Prof. Garrett G. Fagan quoting military historian John Keegan OBE. Source ‘Great Battles of the Ancient World.’ Leture (The Teaching Company).

“Eminent military historian John Keegan has recently argued an extended version of the warless Egypt model. Keegan points out that the Egyptian soldiers down to the New Kingdom era are shown only with bow, spear, sword, mace and shield. They have no helmets and no body armour. Soldiers thus equipped will simply not rush into battle to face wounds inflicted by the spear, the sword or the axe. Also, for nearly fifteen hundred years image of the pharaoh smiting enemies with the mace remained virtually unchanged, of which Keegan infers a highly ritualised form of warfare among the ancient Egyptians.
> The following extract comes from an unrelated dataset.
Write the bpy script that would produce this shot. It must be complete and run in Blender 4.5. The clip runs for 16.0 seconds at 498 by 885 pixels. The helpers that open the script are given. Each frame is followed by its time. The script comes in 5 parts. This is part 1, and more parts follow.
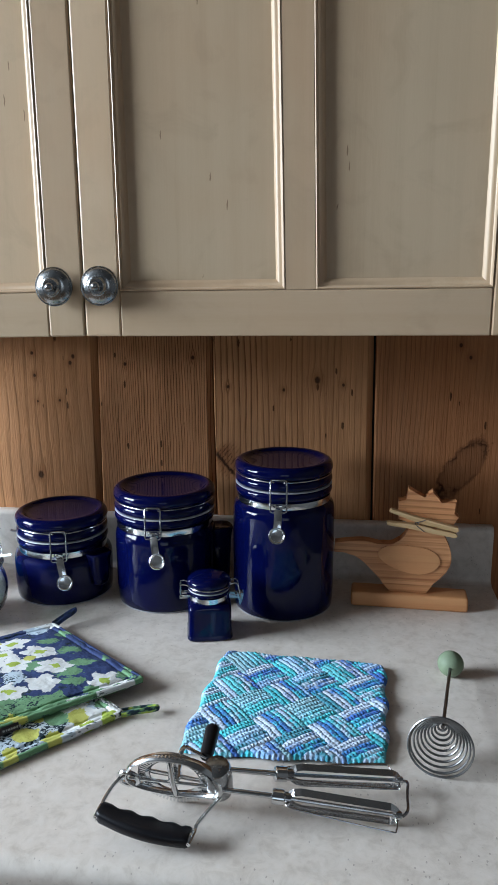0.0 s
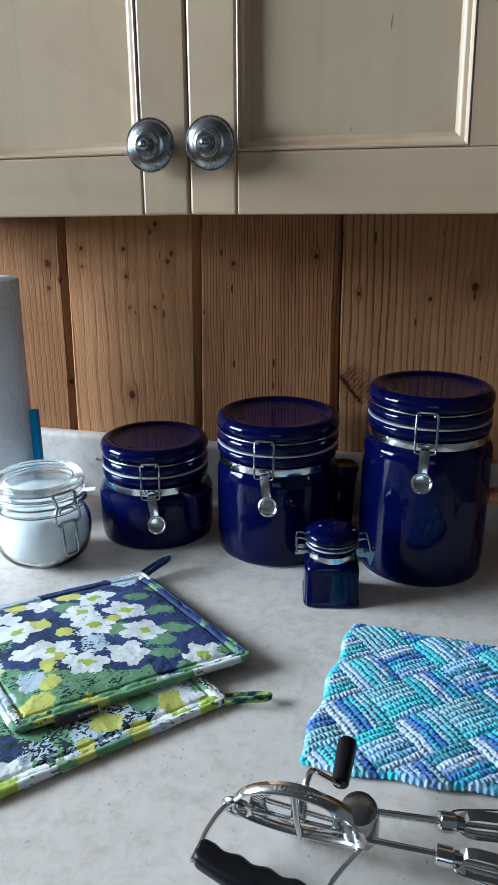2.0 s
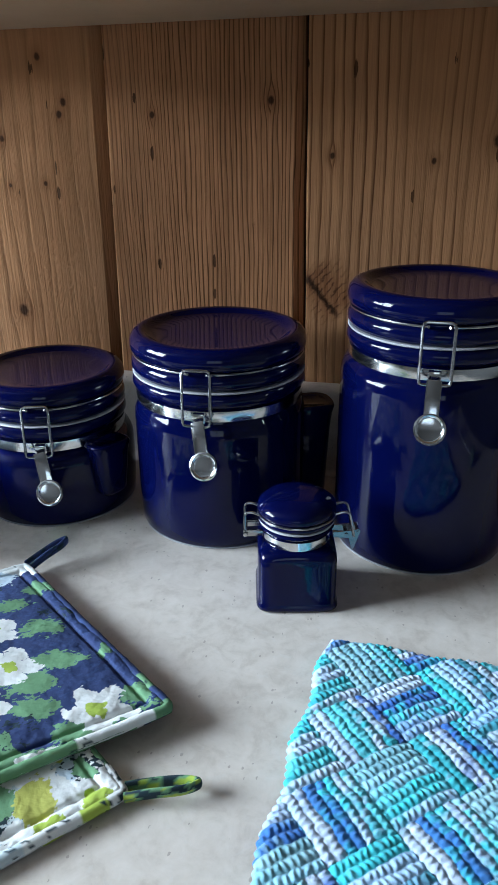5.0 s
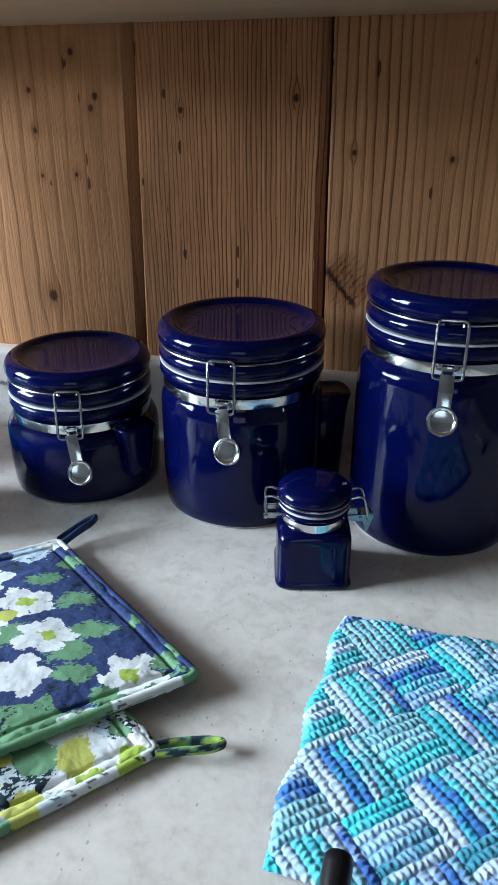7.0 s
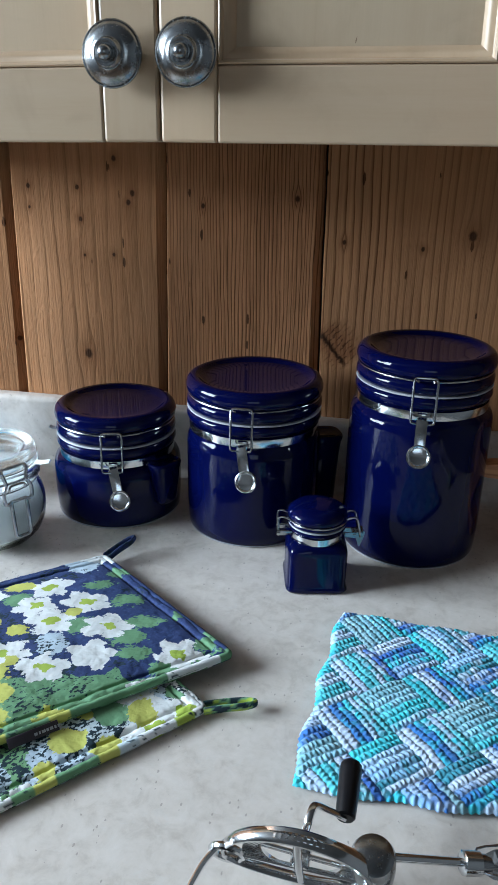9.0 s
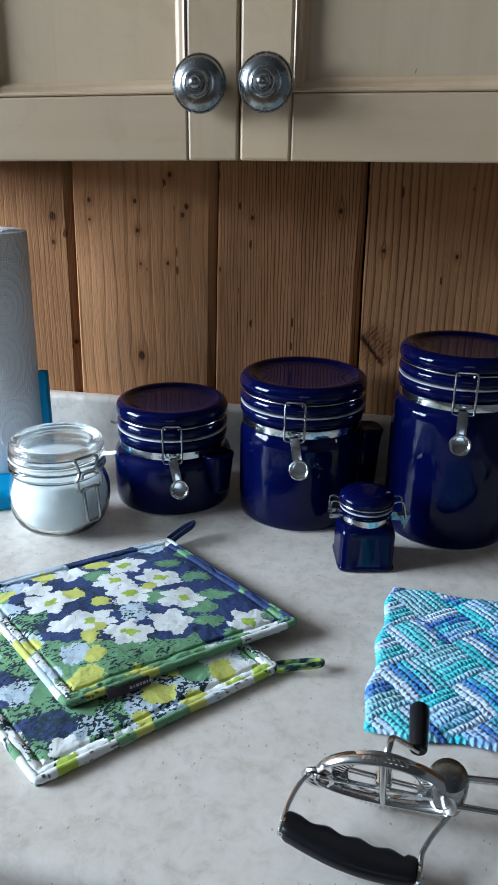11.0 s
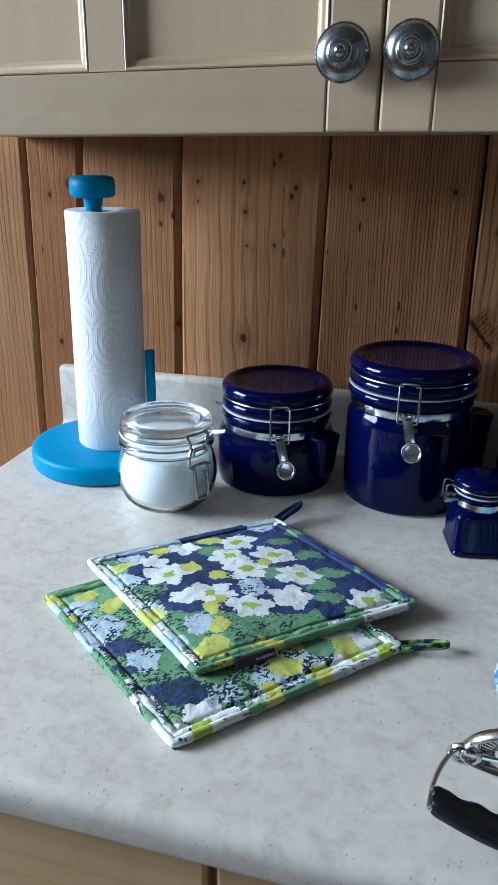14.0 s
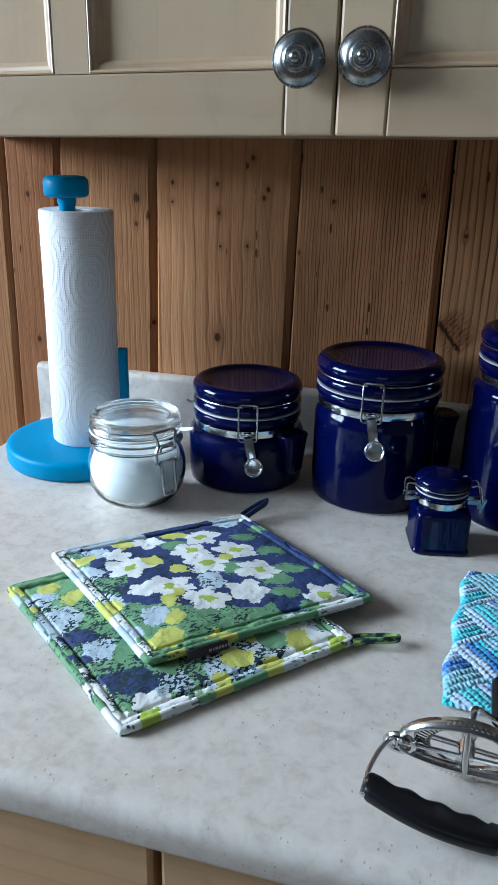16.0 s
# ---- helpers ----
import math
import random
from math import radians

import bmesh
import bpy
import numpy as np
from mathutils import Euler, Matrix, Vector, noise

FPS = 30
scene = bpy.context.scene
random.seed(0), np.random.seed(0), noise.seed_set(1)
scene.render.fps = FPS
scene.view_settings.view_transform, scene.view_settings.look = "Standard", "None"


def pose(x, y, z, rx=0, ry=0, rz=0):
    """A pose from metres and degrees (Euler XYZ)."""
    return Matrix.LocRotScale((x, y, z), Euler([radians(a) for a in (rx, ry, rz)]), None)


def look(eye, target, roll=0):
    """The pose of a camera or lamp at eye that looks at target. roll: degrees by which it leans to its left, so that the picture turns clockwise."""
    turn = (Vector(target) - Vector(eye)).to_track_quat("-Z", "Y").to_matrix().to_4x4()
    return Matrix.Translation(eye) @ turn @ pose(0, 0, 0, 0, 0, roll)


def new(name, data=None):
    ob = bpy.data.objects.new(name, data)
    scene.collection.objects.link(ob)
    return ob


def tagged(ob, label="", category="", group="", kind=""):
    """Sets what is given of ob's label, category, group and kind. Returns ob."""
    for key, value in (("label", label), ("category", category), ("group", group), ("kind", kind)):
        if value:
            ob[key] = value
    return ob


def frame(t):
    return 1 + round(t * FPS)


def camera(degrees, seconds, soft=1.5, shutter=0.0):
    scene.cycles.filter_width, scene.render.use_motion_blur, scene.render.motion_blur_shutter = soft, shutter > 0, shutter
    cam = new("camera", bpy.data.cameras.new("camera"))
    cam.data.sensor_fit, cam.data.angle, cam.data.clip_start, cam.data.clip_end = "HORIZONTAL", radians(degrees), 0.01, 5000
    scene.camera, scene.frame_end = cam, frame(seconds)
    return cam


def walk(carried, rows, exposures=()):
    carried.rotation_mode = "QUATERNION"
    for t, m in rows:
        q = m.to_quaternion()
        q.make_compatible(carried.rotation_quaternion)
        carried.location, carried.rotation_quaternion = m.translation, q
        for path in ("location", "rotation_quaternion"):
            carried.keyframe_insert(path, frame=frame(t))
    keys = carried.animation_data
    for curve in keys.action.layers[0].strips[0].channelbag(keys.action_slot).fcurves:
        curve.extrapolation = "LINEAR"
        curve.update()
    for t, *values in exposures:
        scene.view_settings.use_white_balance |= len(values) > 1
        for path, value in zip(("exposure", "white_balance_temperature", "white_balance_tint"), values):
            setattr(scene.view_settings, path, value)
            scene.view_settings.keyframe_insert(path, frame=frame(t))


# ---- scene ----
cam = camera(37.0, 16.0, soft=0.9)
PATH = [
    (0, (0.052, -1.119, 1.384), (-0.191, 0.813, 0.924), -0.3),
    (0.5, (0.043, -1.103, 1.375), (-0.334, 0.803, 0.898), -0.6),
    (1, (0.036, -1.063, 1.36), (-0.454, 0.81, 0.855), -0.7),
    (1.5, (0.015, -1.002, 1.348), (-0.492, 0.857, 0.815), -0.4),
    (2, (-0.023, -0.935, 1.33), (-0.492, 0.898, 0.681), -0.2),
    (2.5, (-0.055, -0.895, 1.322), (-0.453, 0.929, 0.604), -0.2),
    (3, (-0.06, -0.844, 1.303), (-0.434, 0.984, 0.585), -0.8),
    (3.5, (-0.058, -0.775, 1.283), (-0.423, 1.043, 0.532), -0.9),
    (4, (-0.053, -0.719, 1.264), (-0.429, 1.076, 0.466), -0.9),
    (4.2, (-0.05, -0.703, 1.255), (-0.425, 1.088, 0.446), -0.7),
    (6.3, (-0.055, -0.683, 1.242), (-0.439, 1.071, 0.361), -0.3),
    (6.5, (-0.052, -0.683, 1.253), (-0.45, 1.059, 0.356), -0.3),
    (7, (-0.055, -0.715, 1.268), (-0.451, 1.033, 0.38), 0.1),
    (7.5, (-0.057, -0.758, 1.284), (-0.454, 1.01, 0.438), 0.3),
    (8, (-0.055, -0.798, 1.297), (-0.442, 0.997, 0.503), 0.5),
    (8.2, (-0.058, -0.811, 1.305), (-0.436, 0.991, 0.522), 0.7),
    (10.3, (-0.076, -0.913, 1.318), (-0.376, 0.918, 0.572), 1.1),
    (10.5, (-0.082, -0.923, 1.316), (-0.389, 0.912, 0.583), 1.0),
    (11, (-0.107, -0.93, 1.317), (-0.451, 0.898, 0.582), 0.9),
    (11.5, (-0.13, -0.937, 1.309), (-0.559, 0.872, 0.574), 0.3),
    (12, (-0.152, -0.943, 1.3), (-0.599, 0.863, 0.566), 0.4),
    (12.5, (-0.164, -0.948, 1.297), (-0.638, 0.85, 0.561), 0.5),
    (13, (-0.164, -0.949, 1.295), (-0.636, 0.85, 0.561), 0.8),
    (13.5, (-0.166, -0.951, 1.295), (-0.647, 0.847, 0.563), 0.8),
    (14, (-0.167, -0.948, 1.294), (-0.648, 0.849, 0.558), 0.8),
    (14.5, (-0.17, -0.945, 1.296), (-0.652, 0.849, 0.556), 1.0),
    (15, (-0.17, -0.944, 1.296), (-0.655, 0.85, 0.559), 1.1),
    (15.5, (-0.162, -0.943, 1.296), (-0.649, 0.852, 0.56), 1.2),
    (16, (-0.13, -0.952, 1.296), (-0.607, 0.847, 0.562), 1.4),
]
walk(cam, [(t, look(eye, target, roll)) for t, eye, target, roll in PATH], exposures=[(0, -0.18, 6450, 13), (1.5, -0.28, 6100, 10), (2, -0.24, 6050, 10), (2.5, -0.20, 6200, 10), (3.5, -0.18, 6100, 10), (4.2, -0.03, 6150, 10), (6.5, 0.06, 6150, 10), (8.2, -0.11, 6100, 10), (10.5, -0.28, 6100, 10), (12.5, -0.46, 5900, 9), (16, -0.46, 5900, 9)])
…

As an analogy he points to the flower wars of the Aztecs. In these strange encounters, Aztecs and neighbouring armies would converge on an agreed site but exchange captives rather than fight a true battle. The armies met, there was much provado and shouting and perhaps an individual challenge or two. Then the field between the two armies was scattered with red petals to represent blood (hence the flowers wars) and the captives were exchanged to be sacrificed later.

Perhaps this is the meaning of the smiting Pharaoh fixed image. It represents a ritual of execution following none lethal battles. And so Keegan concludes, the people of Egypt over a period of fourteen hundreds may very well have been spared the reality of wars other people later experienced it elsewhere altogether.”

My question remains, did the ‘sacred’ ancient battles take place or not? If so, why weren’t the many hundreds of thousands of fallen memorialised? The criteria seems to based on the quantity of literal sources, inasmuch, the more accounts we have of a particular battle, then this somehow deems it to have taken place. This is very poor logic, almost ‘cherry picking’ as to what did or didn’t occur. Ancient battles should be verified by good old fashioned irrefutable archaeological evidence, but they are not.

Most ‘alternative’ writers such as myself can be easily dismissed by simply turning the subject round to hard evidence, and yet, here I am, turning the tables and asking scholars for hard evidence!